Acquisitions: clause in SPA construed as a covenant to pay, not an indemnity
When will a clause be considered a covenant to pay as opposed to an indemnity?The key takeaway
In determining whether a payment obligation clause is expressed as a covenant to pay or an indemnity, the court will look at the proper construction and interpretation of the language of the clause against the factual matrix and the rest of the terms of the agreement.
Pursuant to a share purchase agreement (SPA), AXA (indirectly) acquired from Genworth the entire share capital of two insurance businesses (together F) which were in the business of underwriting payment protection insurance (PPI) for store cards. The PPI was marketed and sold to customers on AXA’s behalf by Santander under an agency agreement.
Unfortunately, there were extensive PPI mis-selling complaints by customers against F. Santander accepted liability for certain claims but there was a dispute as to whether it was liable for mis-selling complaints underwritten by F and arising prior to 14 January 2005. In negotiating the SPA, AXA and Genworth anticipated that F and Santander would enter into an agreement under which Santander would accept liability for all complaints, causing Genworth’s liability to cease. On this basis, clause 10.8 of the SPA provided as follows:
“The Sellers hereby covenant to the Purchaser and each Target Group Company that they will pay to the Purchaser or such Target Group Company on demand an amount equal to:
a) ninety percent (90%) of all Relevant Distributor Mis-selling Losses; and
b) ninety percent (90%) of the amount of all costs, claims, damages, expenses or any other losses incurred by the Purchaser or a Target Group Company after Completion resulting from the
Relevant Distributor Dispute or settlement thereof including any such losses incurred pursuant to any Action which arises from such Relevant Distributor Dispute, but excluding, after the First Termination Date, the amount of all such losses resulting from a dispute described in clause (a) of the definition of “Relevant Distributor Dispute”…
… Within thirty (30) Business Days of each of the First Termination Date and the Second Termination Date the Purchaser will issue a final demand in respect of all accrued and unpaid obligations of the Sellers under clause 10. 8(a) or, as applicable, (b) and upon payment of such demand the Sellers shall be released from their obligations under this clause 10. 8…”
However, after execution of the SPA, Santander refused to enter into a settlement agreement and pre-2005 complaints were directed solely at F, which was left facing significant liabilities.
AXA therefore issued a demand payment of approximately £28.5 million under clause 10.8 of the SPA and, when payment was not made, issued proceedings to recover the amount demanded.
Genworth argued that the payment obligation contained in clause 10.8 was an indemnity, not a performance bond, and therefore Genworth was not under an obligation to pay until F had asserted all defences reasonably available to it in respect of the liabilities. AXA countered that clause 10.8 was a bespoke provision pursuant to which Genworth had covenanted to pay identified losses on demand and there was no requirement for F to advance all reasonably available defences.

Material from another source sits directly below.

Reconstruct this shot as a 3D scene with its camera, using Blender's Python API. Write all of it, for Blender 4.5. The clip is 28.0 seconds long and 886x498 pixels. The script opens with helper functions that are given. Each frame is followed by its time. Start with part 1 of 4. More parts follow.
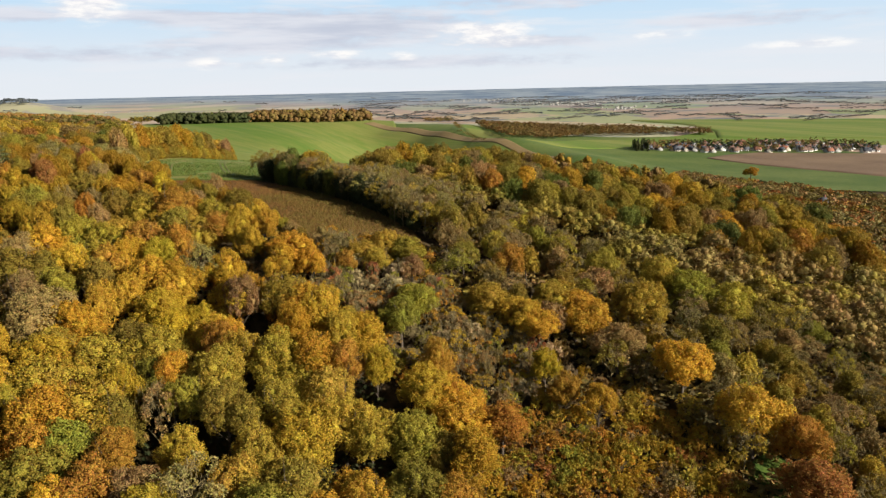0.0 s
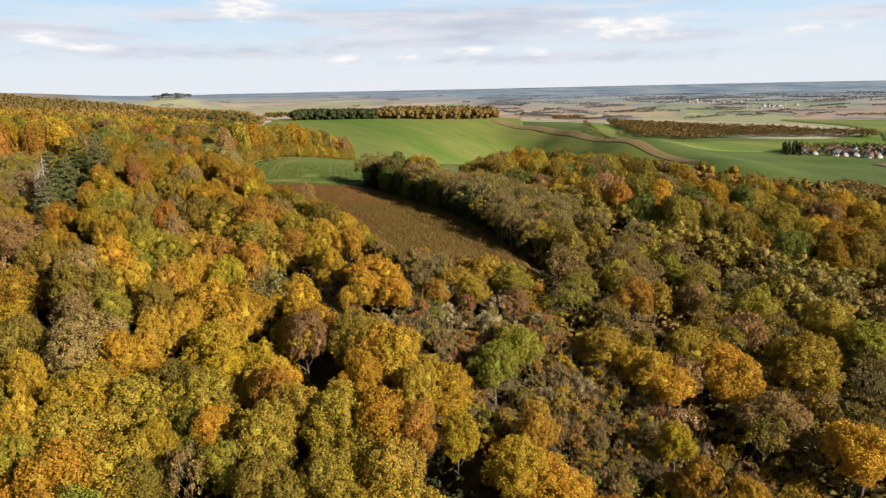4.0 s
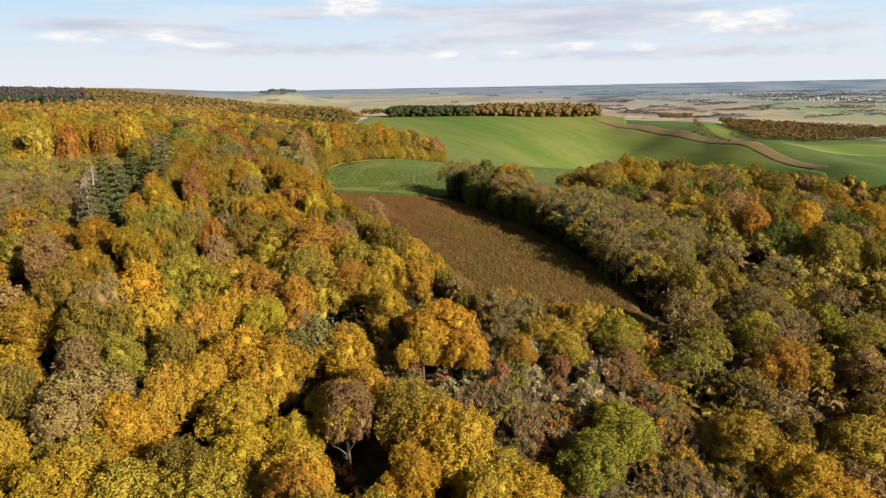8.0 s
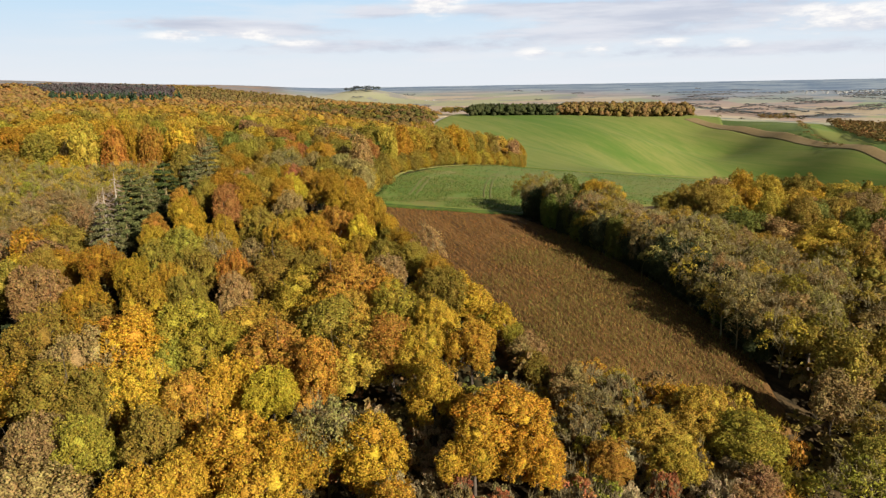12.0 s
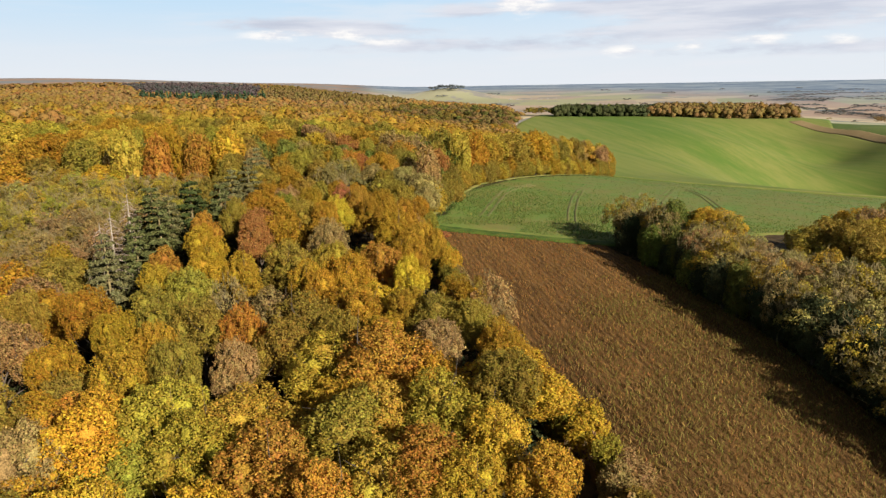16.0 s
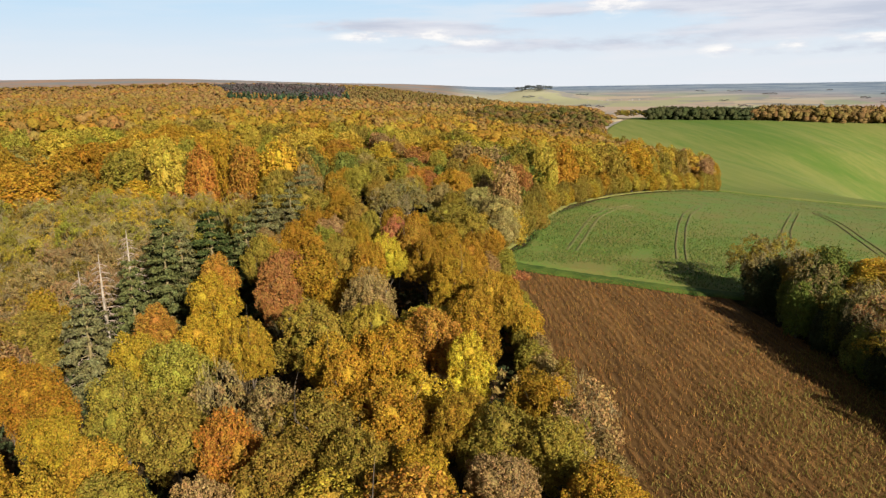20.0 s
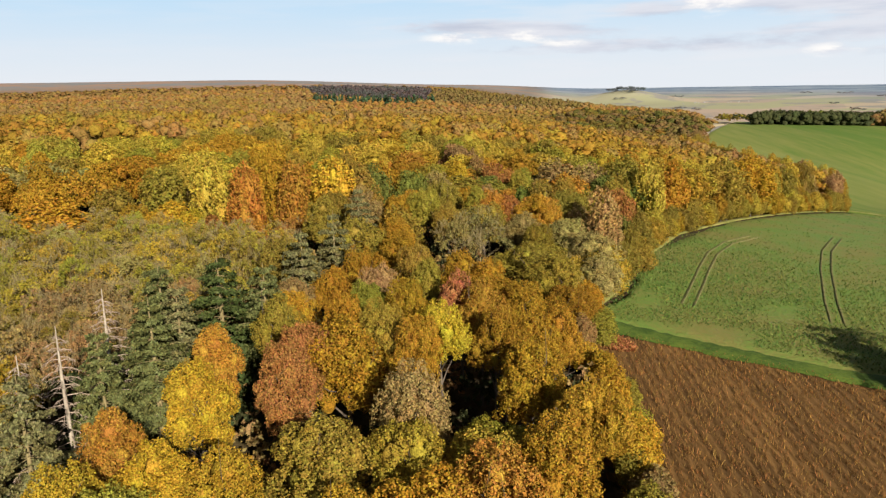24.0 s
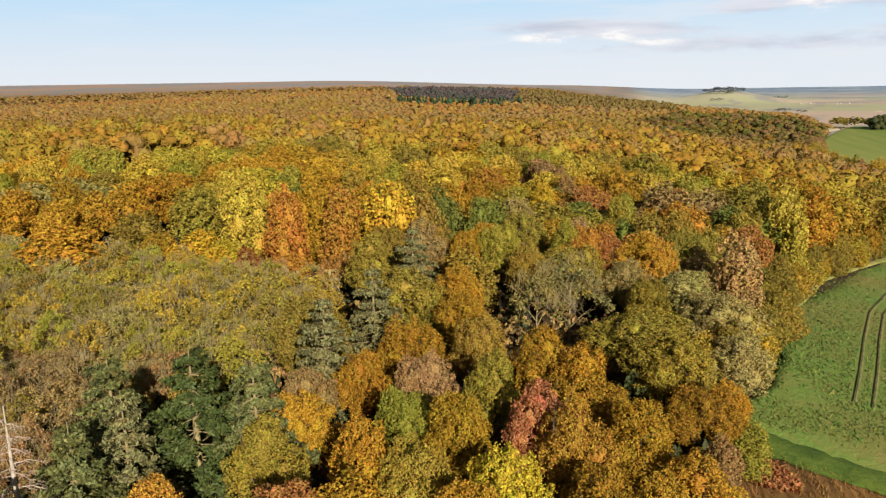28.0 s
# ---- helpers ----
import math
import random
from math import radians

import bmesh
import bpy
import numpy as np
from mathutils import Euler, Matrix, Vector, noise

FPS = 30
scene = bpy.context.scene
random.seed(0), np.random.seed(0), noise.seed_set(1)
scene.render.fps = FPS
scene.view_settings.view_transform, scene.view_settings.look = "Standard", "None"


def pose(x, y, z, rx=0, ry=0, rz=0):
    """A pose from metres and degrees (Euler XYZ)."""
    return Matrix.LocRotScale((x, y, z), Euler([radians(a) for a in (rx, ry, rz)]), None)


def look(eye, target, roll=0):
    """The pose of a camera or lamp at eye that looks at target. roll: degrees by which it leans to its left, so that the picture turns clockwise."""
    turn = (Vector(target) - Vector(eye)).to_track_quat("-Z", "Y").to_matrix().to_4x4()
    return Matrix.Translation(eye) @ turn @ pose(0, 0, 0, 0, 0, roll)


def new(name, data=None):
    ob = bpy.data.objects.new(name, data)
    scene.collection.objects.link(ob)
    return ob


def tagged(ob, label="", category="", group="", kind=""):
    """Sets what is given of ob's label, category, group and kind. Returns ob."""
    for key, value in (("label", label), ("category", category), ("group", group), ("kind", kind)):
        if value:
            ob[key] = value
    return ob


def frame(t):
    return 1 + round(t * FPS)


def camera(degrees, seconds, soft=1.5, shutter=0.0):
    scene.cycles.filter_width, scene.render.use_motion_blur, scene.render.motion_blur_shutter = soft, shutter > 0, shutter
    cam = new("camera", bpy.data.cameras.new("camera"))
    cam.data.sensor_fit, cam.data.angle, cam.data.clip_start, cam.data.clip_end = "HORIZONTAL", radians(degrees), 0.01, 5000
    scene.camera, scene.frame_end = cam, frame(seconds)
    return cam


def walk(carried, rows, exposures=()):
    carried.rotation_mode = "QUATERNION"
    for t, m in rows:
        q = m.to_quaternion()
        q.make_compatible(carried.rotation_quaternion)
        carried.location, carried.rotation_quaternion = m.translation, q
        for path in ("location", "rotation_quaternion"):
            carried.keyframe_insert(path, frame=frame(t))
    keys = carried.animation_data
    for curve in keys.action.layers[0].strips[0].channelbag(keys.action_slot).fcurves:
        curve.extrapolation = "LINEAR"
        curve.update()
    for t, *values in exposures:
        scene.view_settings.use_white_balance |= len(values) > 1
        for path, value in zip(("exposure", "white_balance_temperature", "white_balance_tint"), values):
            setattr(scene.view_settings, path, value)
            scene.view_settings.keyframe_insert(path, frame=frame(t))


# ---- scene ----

The Court accepted that its task was to construe the contractual language of the clause against the factual matrix to the SPA and the other terms of the SPA as a whole, using well established contractual construction principles.
The Court found that Clause 10.8 was a bespoke provision agreed between the parties that need not be classified either as an indemnity or a performance bond. The language used was a promise or “covenant” to pay which was triggered by the demand and not an agreement to indemnify. Had the parties intended the converse, they would have stated so.
As such, the Court found that on the ordinary and natural meaning of the language of clause 10.8, Genworth was obliged to pay the demand and it was neither an express or implied requirement of the SPA that AXA prove that all reasonably available defences had been advanced.
Why is this important?
It is common for agreements governing significant transactions to include bespoke provisions that set out how a particular risk or liability and any associated payment obligations will be dealt with post completion. The usual principles of contractual construction are more important than categorisation of terms.
Any practical tips?
When seeking to allocate risk/liability between the parties (eg through covenants to pay/indemnities), the relevant provisions should clearly set out:
- the trigger event(s) that gives rise to the liability
- the loss/liability covered
- the timing of any payment and how the loss/liability will be calculated/determined
- any conditions or limitations on recovery (eg obligations to mitigate, conduct of claims, etc).